[miningmx.com] – THE resignation of Sir John Bond, chairman of Xstrata, and the already known news that its CEO, Mick Davis, is to leave has triggered fears that without retention salaries, key Xstrata staff will abandon the newly formed Glencore Xstrata.
Sir John said yesterday that once the merger parties had seen through the remaining anti-trust hurdles left to the transaction, chiefly the approval of the European Commission and Chinese authorities, he would ask the board to begin the search for a new chairman.
Davis said the decision of shareholders to vote down salary retentions introduced unnecessary risks into the combined business. He was commenting on the possibility that key Xstrata staff would not be incentivised to stay at Glencore Xstrata.
The departures of Sir John and Davis, with the prospect of more, has also alerted analysts as to how the new Glencore Xstrata will tackle the question of corporate governance, especially the balance of the company’s board.

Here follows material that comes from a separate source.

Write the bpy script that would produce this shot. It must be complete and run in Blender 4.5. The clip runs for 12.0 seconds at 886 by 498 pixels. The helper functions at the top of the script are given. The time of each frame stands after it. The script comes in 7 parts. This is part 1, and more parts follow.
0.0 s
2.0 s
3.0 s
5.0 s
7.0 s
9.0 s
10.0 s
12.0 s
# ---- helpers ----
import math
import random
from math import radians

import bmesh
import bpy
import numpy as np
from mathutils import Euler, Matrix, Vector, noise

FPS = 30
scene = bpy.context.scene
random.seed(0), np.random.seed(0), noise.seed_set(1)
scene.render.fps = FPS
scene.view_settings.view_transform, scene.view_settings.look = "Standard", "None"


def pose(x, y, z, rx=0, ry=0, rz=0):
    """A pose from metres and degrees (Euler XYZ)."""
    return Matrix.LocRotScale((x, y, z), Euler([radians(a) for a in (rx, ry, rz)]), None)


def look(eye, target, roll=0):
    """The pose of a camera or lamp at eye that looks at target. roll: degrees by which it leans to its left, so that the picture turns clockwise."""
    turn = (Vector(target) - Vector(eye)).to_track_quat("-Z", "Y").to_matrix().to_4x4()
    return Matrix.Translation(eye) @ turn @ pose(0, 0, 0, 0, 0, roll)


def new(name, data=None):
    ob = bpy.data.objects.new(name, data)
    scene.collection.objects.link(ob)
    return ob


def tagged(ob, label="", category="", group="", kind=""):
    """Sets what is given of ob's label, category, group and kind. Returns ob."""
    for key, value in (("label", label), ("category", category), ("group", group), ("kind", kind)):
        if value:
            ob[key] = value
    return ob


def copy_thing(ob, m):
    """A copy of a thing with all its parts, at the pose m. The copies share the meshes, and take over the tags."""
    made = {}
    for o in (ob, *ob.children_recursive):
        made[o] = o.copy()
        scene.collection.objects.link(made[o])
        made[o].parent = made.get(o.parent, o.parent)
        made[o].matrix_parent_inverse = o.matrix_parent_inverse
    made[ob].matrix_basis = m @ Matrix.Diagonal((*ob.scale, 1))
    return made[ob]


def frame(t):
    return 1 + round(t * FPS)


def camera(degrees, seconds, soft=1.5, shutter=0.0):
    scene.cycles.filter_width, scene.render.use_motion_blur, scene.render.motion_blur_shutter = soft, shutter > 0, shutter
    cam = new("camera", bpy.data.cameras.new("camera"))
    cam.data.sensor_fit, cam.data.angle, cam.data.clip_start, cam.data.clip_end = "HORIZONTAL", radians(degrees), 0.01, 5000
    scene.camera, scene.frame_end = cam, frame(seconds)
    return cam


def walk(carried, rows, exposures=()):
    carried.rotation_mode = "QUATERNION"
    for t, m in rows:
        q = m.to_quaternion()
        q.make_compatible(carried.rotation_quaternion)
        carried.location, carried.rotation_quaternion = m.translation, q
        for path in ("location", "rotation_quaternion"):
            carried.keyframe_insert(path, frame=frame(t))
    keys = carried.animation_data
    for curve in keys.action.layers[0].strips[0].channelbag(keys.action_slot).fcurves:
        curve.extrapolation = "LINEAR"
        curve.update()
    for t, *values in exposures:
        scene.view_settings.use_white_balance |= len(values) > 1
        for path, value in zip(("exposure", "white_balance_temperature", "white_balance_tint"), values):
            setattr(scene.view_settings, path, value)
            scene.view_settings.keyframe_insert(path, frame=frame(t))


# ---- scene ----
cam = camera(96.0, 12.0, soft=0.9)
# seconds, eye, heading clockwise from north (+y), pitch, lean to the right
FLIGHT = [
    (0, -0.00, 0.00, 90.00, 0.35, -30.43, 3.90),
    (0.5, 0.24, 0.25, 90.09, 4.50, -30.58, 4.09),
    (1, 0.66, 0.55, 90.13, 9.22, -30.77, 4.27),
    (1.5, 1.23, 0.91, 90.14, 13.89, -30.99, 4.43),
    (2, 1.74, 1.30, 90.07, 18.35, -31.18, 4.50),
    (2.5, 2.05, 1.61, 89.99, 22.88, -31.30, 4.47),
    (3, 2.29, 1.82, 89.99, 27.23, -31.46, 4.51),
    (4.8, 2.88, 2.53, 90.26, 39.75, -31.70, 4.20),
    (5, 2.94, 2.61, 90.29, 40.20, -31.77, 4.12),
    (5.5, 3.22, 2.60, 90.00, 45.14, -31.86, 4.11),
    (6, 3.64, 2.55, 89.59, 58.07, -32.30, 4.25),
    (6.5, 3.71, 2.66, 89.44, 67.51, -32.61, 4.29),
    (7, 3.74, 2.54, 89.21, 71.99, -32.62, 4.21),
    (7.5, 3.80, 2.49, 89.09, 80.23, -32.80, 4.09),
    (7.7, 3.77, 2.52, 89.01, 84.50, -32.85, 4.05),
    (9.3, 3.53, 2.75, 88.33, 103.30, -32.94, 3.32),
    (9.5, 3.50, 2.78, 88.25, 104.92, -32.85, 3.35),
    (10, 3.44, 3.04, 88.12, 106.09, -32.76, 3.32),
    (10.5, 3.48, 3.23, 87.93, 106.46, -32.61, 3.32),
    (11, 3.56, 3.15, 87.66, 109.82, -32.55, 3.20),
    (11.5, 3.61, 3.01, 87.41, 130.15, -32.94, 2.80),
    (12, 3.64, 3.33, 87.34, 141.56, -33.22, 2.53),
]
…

Six of the 11 board representatives are from Xstrata.
Already, there have been comments among shareholders that corporate governance is a worry, even without any more Xstrata staff leaving.
Cited by BDLive, one large Xstrata shareholder, asset manager Knight Vinke, said at the meeting to vote on the merger of the two companies yesterday that it had no confidence in the “independence and robustness” of the board and had voted against the deal.
“We are extremely concerned with regard to the ability of the board of the newly merged company to represent our interests,” said David Trenchard, vice-chairman of Knight Vinke. “Good governance must now take centre stage and we intend to broaden our discussions with fellow shareholders to ensure that this is the case.”